WHAT YOU WILL DO: Leave the pictures out. Return all other data exactly.

DATA BLOCK:

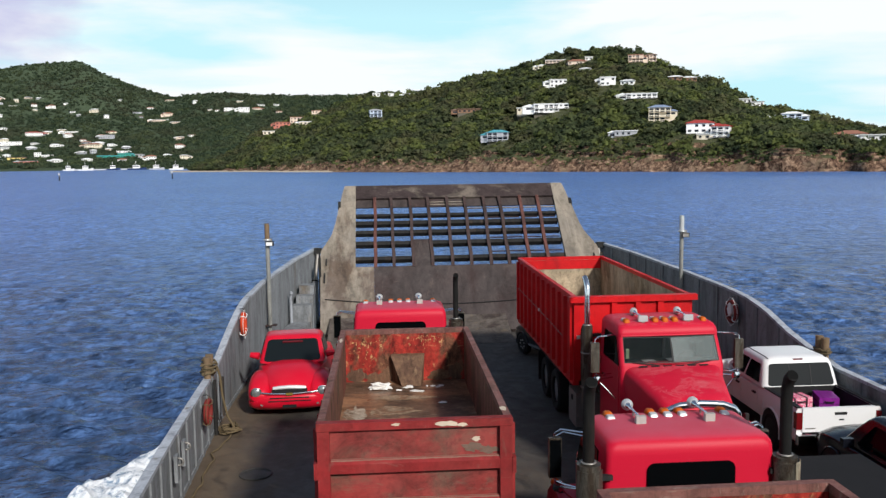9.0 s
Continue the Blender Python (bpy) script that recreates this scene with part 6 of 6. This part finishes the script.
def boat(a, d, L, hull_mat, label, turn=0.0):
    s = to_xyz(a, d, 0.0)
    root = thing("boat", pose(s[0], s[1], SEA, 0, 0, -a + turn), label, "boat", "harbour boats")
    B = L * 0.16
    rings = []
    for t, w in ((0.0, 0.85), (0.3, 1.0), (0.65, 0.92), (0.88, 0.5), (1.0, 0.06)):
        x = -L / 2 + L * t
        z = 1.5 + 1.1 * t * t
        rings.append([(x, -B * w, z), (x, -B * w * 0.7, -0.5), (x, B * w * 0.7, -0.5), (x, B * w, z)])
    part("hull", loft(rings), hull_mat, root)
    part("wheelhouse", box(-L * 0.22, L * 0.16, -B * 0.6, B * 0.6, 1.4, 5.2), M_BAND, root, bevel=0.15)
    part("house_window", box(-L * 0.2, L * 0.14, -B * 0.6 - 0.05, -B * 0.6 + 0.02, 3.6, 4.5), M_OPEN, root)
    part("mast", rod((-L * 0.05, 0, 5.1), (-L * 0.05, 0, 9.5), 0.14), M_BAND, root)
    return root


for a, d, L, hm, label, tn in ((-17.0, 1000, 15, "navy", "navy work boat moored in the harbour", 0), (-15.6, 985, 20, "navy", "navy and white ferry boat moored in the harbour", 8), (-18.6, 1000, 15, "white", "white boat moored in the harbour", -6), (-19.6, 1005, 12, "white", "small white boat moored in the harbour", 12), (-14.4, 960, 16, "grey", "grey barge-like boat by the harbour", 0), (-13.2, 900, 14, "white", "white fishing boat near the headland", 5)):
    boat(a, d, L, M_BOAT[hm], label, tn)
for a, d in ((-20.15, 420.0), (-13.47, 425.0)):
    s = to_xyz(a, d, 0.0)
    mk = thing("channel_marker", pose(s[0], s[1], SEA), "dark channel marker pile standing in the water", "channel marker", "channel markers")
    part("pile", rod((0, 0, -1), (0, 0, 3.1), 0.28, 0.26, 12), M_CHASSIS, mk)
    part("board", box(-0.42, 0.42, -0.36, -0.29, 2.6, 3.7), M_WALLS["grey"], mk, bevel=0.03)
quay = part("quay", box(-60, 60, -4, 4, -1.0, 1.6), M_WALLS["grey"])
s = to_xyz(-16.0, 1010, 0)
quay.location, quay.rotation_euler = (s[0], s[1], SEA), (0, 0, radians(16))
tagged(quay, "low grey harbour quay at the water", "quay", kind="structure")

EXPECTED OUTPUT:
9.0 s
Continue the Blender Python (bpy) script that recreates this scene with part 6 of 6. This part finishes the script.
def boat(a, d, L, hull_mat, label, turn=0.0):
    s = to_xyz(a, d, 0.0)
    root = thing("boat", pose(s[0], s[1], SEA, 0, 0, -a + turn), label, "boat", "harbour boats")
    B = L * 0.16
    rings = []
    for t, w in ((0.0, 0.85), (0.3, 1.0), (0.65, 0.92), (0.88, 0.5), (1.0, 0.06)):
        x = -L / 2 + L * t
        z = 1.5 + 1.1 * t * t
        rings.append([(x, -B * w, z), (x, -B * w * 0.7, -0.5), (x, B * w * 0.7, -0.5), (x, B * w, z)])
    part("hull", loft(rings), hull_mat, root)
    part("wheelhouse", box(-L * 0.22, L * 0.16, -B * 0.6, B * 0.6, 1.4, 5.2), M_BAND, root, bevel=0.15)
    part("house_window", box(-L * 0.2, L * 0.14, -B * 0.6 - 0.05, -B * 0.6 + 0.02, 3.6, 4.5), M_OPEN, root)
    part("mast", rod((-L * 0.05, 0, 5.1), (-L * 0.05, 0, 9.5), 0.14), M_BAND, root)
    return root


for a, d, L, hm, label, tn in ((-17.0, 1000, 15, "navy", "navy work boat moored in the harbour", 0), (-15.6, 985, 20, "navy", "navy and white ferry boat moored in the harbour", 8), (-18.6, 1000, 15, "white", "white boat moored in the harbour", -6), (-19.6, 1005, 12, "white", "small white boat moored in the harbour", 12), (-14.4, 960, 16, "grey", "grey barge-like boat by the harbour", 0), (-13.2, 900, 14, "white", "white fishing boat near the headland", 5)):
    boat(a, d, L, M_BOAT[hm], label, tn)
for a, d in ((-20.15, 420.0), (-13.47, 425.0)):
    s = to_xyz(a, d, 0.0)
    mk = thing("channel_marker", pose(s[0], s[1], SEA), "dark channel marker pile standing in the water", "channel marker", "channel markers")
    part("pile", rod((0, 0, -1), (0, 0, 3.1), 0.28, 0.26, 12), M_CHASSIS, mk)
    part("board", box(-0.42, 0.42, -0.36, -0.29, 2.6, 3.7), M_WALLS["grey"], mk, bevel=0.03)
quay = part("quay", box(-60, 60, -4, 4, -1.0, 1.6), M_WALLS["grey"])
s = to_xyz(-16.0, 1010, 0)
quay.location, quay.rotation_euler = (s[0], s[1], SEA), (0, 0, radians(16))
tagged(quay, "low grey harbour quay at the water", "quay", kind="structure")